Dataset excerpts:
__________________________________________________

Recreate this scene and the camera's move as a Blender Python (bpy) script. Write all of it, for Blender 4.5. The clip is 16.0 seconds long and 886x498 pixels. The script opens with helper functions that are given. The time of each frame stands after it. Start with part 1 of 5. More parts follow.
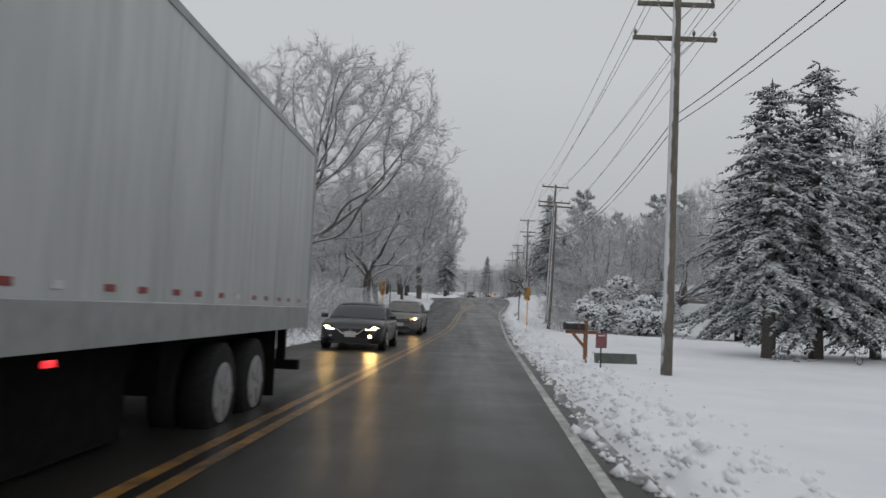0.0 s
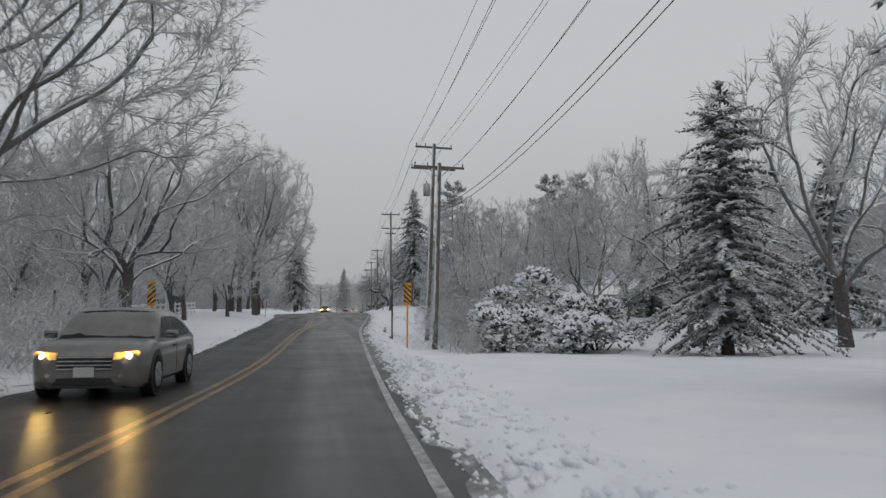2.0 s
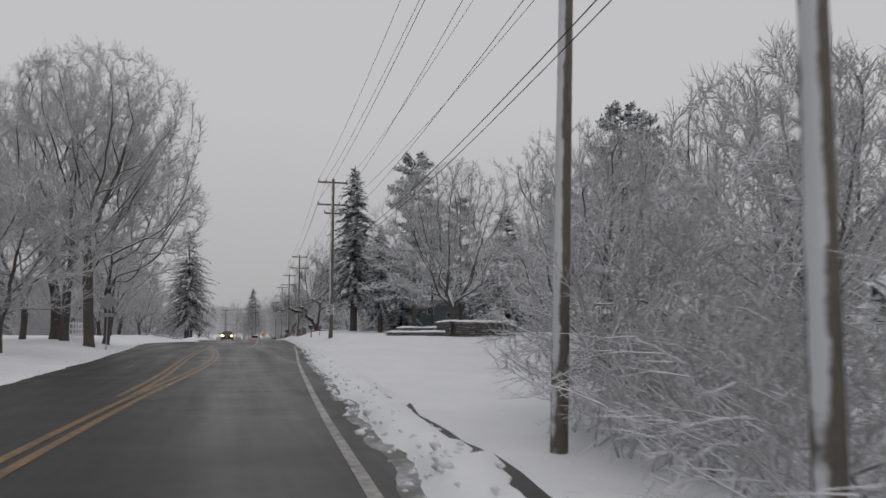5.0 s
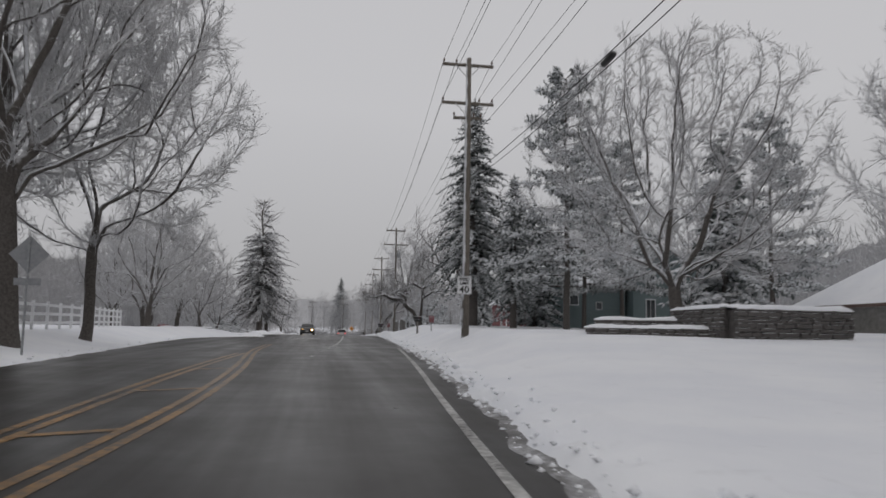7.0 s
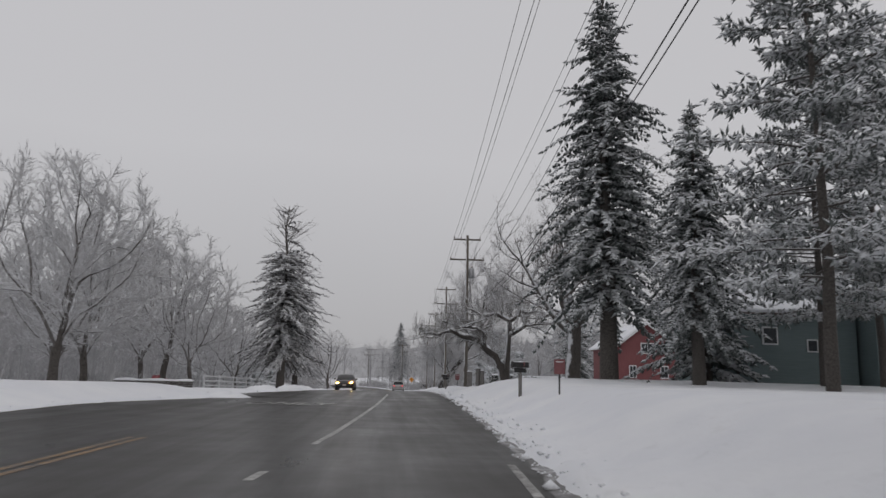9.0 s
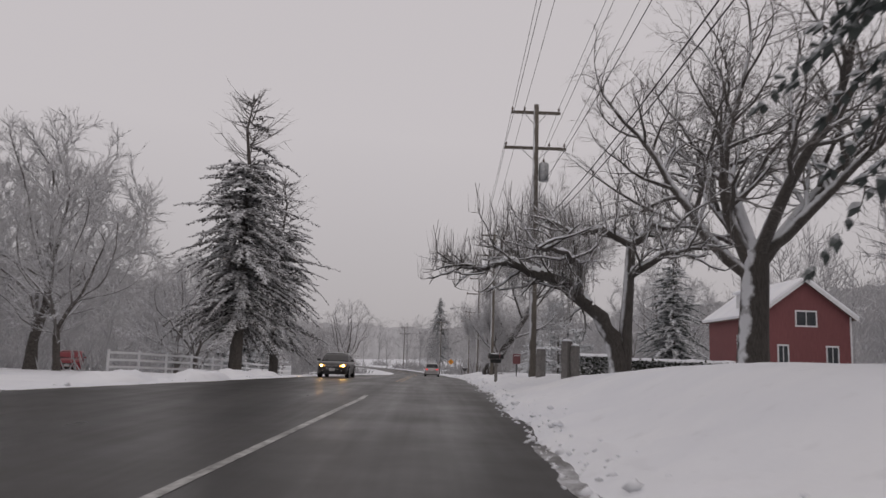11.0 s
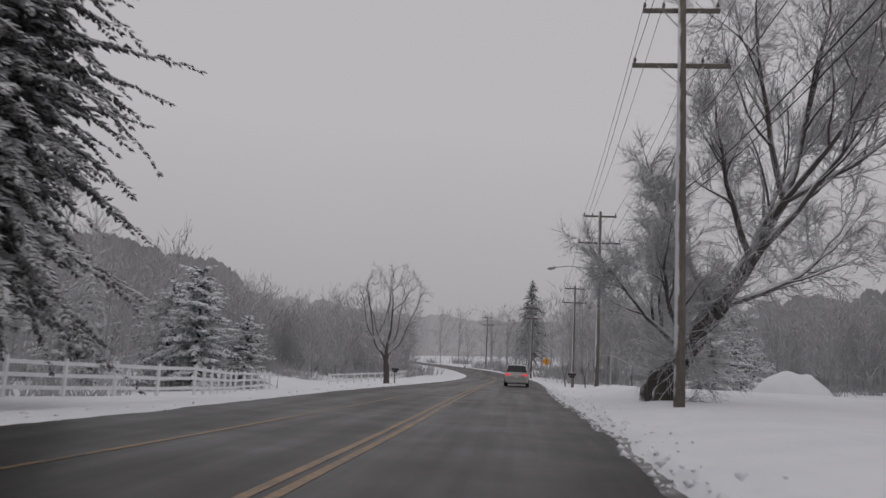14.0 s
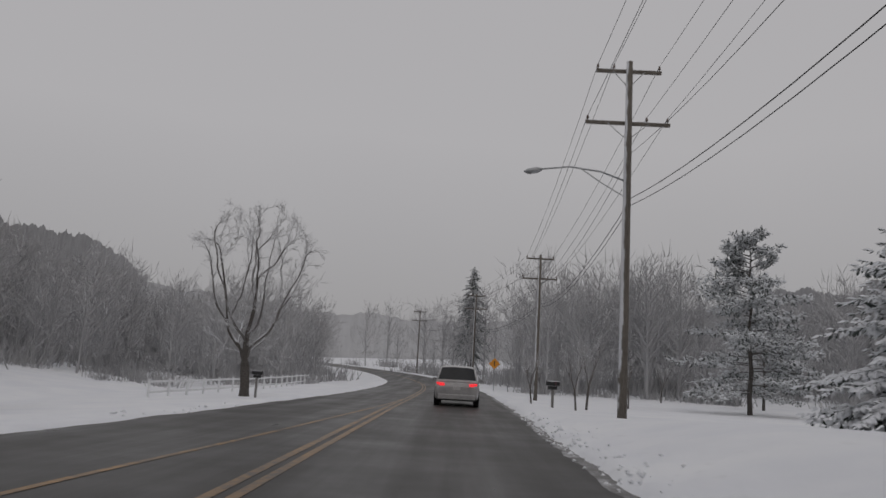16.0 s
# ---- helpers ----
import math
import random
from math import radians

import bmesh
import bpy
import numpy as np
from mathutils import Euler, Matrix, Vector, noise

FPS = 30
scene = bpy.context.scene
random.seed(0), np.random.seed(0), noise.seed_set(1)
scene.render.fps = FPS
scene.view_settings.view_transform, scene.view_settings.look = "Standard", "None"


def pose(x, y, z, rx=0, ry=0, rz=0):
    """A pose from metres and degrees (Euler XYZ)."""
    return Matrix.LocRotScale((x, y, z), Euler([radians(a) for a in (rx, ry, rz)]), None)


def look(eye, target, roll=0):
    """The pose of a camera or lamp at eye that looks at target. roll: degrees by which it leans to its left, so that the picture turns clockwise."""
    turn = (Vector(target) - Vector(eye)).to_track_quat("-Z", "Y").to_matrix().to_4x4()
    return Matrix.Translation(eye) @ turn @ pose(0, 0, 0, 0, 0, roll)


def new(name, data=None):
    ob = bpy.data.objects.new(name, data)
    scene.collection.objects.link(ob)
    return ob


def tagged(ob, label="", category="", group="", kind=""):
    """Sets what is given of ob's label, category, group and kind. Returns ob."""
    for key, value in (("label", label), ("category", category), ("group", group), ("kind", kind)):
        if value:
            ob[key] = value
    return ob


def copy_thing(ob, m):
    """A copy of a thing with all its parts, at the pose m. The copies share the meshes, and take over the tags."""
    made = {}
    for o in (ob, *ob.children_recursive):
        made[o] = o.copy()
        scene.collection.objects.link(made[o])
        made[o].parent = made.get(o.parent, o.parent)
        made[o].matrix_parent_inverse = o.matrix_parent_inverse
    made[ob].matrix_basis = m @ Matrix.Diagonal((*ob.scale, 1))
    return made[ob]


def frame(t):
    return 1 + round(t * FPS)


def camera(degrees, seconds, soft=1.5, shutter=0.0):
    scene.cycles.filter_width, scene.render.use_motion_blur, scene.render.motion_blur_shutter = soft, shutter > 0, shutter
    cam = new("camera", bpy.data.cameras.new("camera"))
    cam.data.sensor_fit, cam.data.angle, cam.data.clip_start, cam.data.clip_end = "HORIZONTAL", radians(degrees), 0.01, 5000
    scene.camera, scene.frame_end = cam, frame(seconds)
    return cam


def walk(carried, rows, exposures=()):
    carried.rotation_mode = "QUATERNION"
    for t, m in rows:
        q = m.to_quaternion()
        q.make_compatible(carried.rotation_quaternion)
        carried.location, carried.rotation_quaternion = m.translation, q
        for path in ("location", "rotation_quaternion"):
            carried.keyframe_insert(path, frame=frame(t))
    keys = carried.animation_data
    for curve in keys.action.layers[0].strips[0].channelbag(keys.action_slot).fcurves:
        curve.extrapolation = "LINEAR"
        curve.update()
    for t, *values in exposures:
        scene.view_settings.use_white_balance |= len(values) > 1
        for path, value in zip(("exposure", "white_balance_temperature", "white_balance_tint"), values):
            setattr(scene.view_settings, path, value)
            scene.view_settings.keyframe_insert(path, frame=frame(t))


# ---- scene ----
import collections

cam = camera(59.6, 16.0, 1.5, 0.2)
PATH = [
    (0, (1.651, 2.06, 1.828), (1.598, 4.056, 1.945), 2.4),
    (0.5, (1.91, 7.231, 1.725), (2.03, 9.223, 1.865), 4.1),
    (1, (2.108, 12.492, 1.588), (2.336, 14.475, 1.712), 4.0),
    (1.5, (2.289, 17.965, 1.466), (2.61, 19.937, 1.55), 2.5),
    (2, (2.6, 23.544, 1.359), (2.914, 25.512, 1.523), -0.0),
    (2.5, (2.882, 29.319, 1.257), (3.167, 31.291, 1.437), 1.0),
    (3, (2.971, 35.281, 1.163), (3.279, 37.249, 1.339), 1.1),
    (3.2, (3.009, 37.688, 1.157), (3.326, 39.655, 1.33), -0.2),
    (5.3, (3.799, 63.024, 1.653), (4.338, 64.936, 1.886), 0.2),
    (5.5, (3.881, 65.467, 1.664), (4.391, 67.389, 1.883), -0.1),
    (6, (4.136, 71.667, 1.667), (4.65, 73.583, 1.92), 0.2),
    (6.5, (4.494, 78.191, 1.682), (4.903, 80.127, 1.976), -0.7),
    (7, (4.988, 85.069, 1.696), (5.302, 87.032, 1.914), 1.0),
    (7.1, (5.082, 86.431, 1.7), (5.371, 88.4, 1.898), 0.5),
    (7.5, (5.476, 91.918, 1.749), (5.723, 93.89, 1.967), -0.5),
    (8, (6.027, 98.785, 1.843), (6.234, 100.751, 2.142), 0.4),
    (8.5, (6.584, 105.628, 2.04), (6.748, 107.593, 2.374), 1.2),
    (8.7, (6.776, 108.348, 2.075), (6.932, 110.312, 2.419), 1.2),
    (10.8, (8.886, 136.727, 2.245), (8.941, 138.706, 2.529), 1.6),
    (11, (9.035, 139.453, 2.257), (9.069, 141.431, 2.55), 1.9),
    (11.5, (9.292, 146.31, 2.358), (9.287, 148.288, 2.653), 3.2),
    (12, (9.463, 153.327, 2.457), (9.425, 155.305, 2.755), 4.3),
    (12.5, (9.559, 160.29, 2.586), (9.487, 162.269, 2.87), 4.3),
    (13, (9.702, 167.205, 2.588), (9.589, 169.187, 2.833), 4.9),
    (13.5, (9.85, 174.072, 2.561), (9.69, 176.048, 2.821), 5.1),
    (14, (9.969, 180.976, 2.508), (9.765, 182.947, 2.785), 2.9),
    (14.5, (9.957, 187.864, 2.46), (9.802, 189.837, 2.751), 3.9),
    (15, (9.905, 194.82, 2.393), (9.797, 196.796, 2.685), 3.8),
    (15.5, (9.806, 201.858, 2.32), (9.742, 203.833, 2.625), 3.5),
    (16, (9.707, 208.974, 2.246), (9.662, 210.952, 2.541), 3.3),
]
EXPOSURE = [(0, 0.09, 6480, 9), (1.5, 0.03, 6300, 6.4), (2.5, 0.0, 6500, 10.6), (5.5, 0.0, 6660, 12.4), (8.5, 0.0, 6580, 12.4), (11, 0.0, 6865, 18.4), (12.5, -0.03, 6865, 16), (14.5, -0.24, 6650, 15), (16, -0.36, 6700, 13.6)]
walk(cam, [(t, look(eye, target, roll)) for t, eye, target, roll in PATH], EXPOSURE)


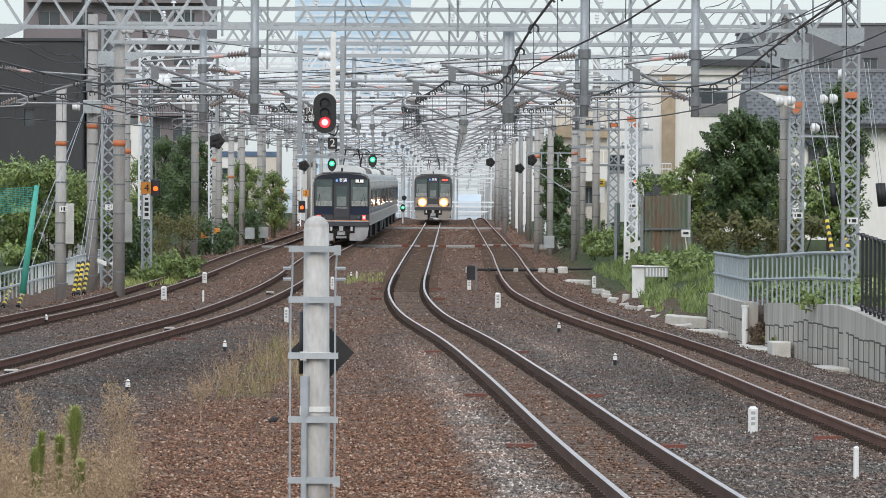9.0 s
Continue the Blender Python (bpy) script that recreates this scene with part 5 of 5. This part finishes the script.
def build_greenery():
    tree(11.35, 218, 1.7, 5.3, 1.55, LEAF_DARK, "dense dark green broadleaf tree behind the fence", 24000, 3)
    tree(10.0, 223, 1.7, 3.9, 0.95, LEAF_MID, "smaller green tree with drooping twigs", 4500, 4)
    tree(13.6, 205, 1.7, 3.4, 1.3, LEAF_MID, "leafy green tree behind lattice posts", 4500, 6)
    tree(12.6, 222, 1.7, 5.0, 1.0, LEAF_MID, "slim green tree behind a pole", 3500, 7)
    tree(14.7, 215, 1.7, 6.4, 1.2, LEAF_DARK, "tall dark tree behind lattice posts", 4500, 8)
    tree(6.75, 306, 1.5, 6.0, 1.05, LEAF_DARK, "narrow dark green tree between concrete poles", 7000, 9)
    tree(-11.5, 318, 1.2, 6.4, 1.7, LEAF_DARK, "dark green tree behind concrete poles", 7000, 10)
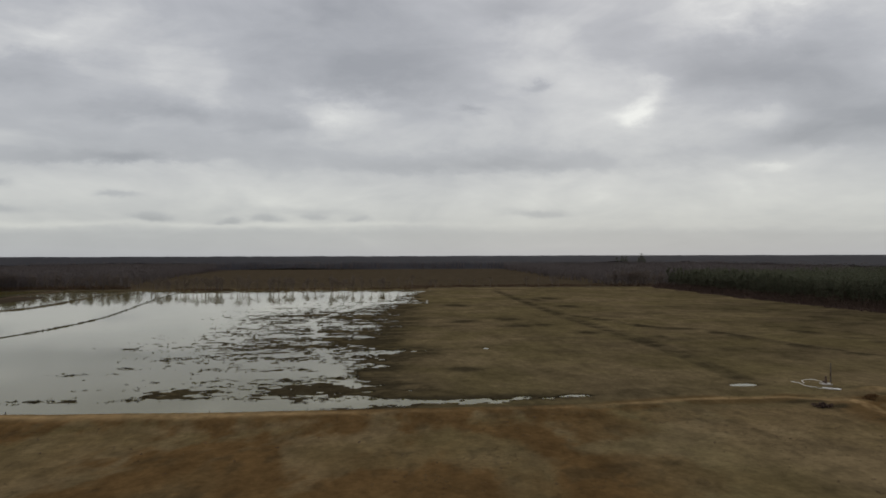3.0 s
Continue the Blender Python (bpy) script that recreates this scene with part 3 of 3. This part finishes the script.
# taller trees that break the far skyline
for k, (x, y, tall) in enumerate(((538, 1304, 31), (530, 1301, 21), (505, 1300, 23.5), (498, 1304, 23), (489, 1308, 22.5), (546, 1310, 22))):
    s = tall / 14.5
    ob = copy_thing(pines[k % 6], Matrix.Identity(4))
    ob.matrix_basis = Matrix.Translation((x, y, ground_z(x, y))) @ Matrix.Rotation(k * 1.3, 4, "Z") @ Matrix.Scale(s, 4)
    tagged(ob, "tall dark tree standing above the far woods", "tree", "skyline trees")


# the woods beyond, seen as one uneven canopy
def canopy_z(x, y):
    g = height(x, y)
    rim = np.where(np.abs(x - 20) < 330, step(8, 40, y - 1310 - 9 * np.sin(x / 90)), 1.0)
    return g + rim * (12.2 + 4.5 * fbm(x / 60, y / 60, 321, 3) + 5.0 * fbm(x / 9, y / 9, 331, 3, 0.7) + 1.5 * step(1000, 4500, np.hypot(x, y)))


def canopy_place(x, y):
    far = (y > 1320) | (np.abs(x - 60) > 640) | (x > 700)
    return far & bare_woods(x, y) | ((x > 640) & (y > -300))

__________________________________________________

Written request: Identify all lines where the word "made" shows up. Copy them.

Exercise response:
    made = {}
        made[o] = o.copy()
        scene.collection.objects.link(made[o])
        made[o].parent = made.get(o.parent, o.parent)
        made[o].matrix_parent_inverse = o.matrix_parent_inverse
    made[ob].matrix_basis = m @ Matrix.Diagonal((*ob.scale, 1))
    return made[ob]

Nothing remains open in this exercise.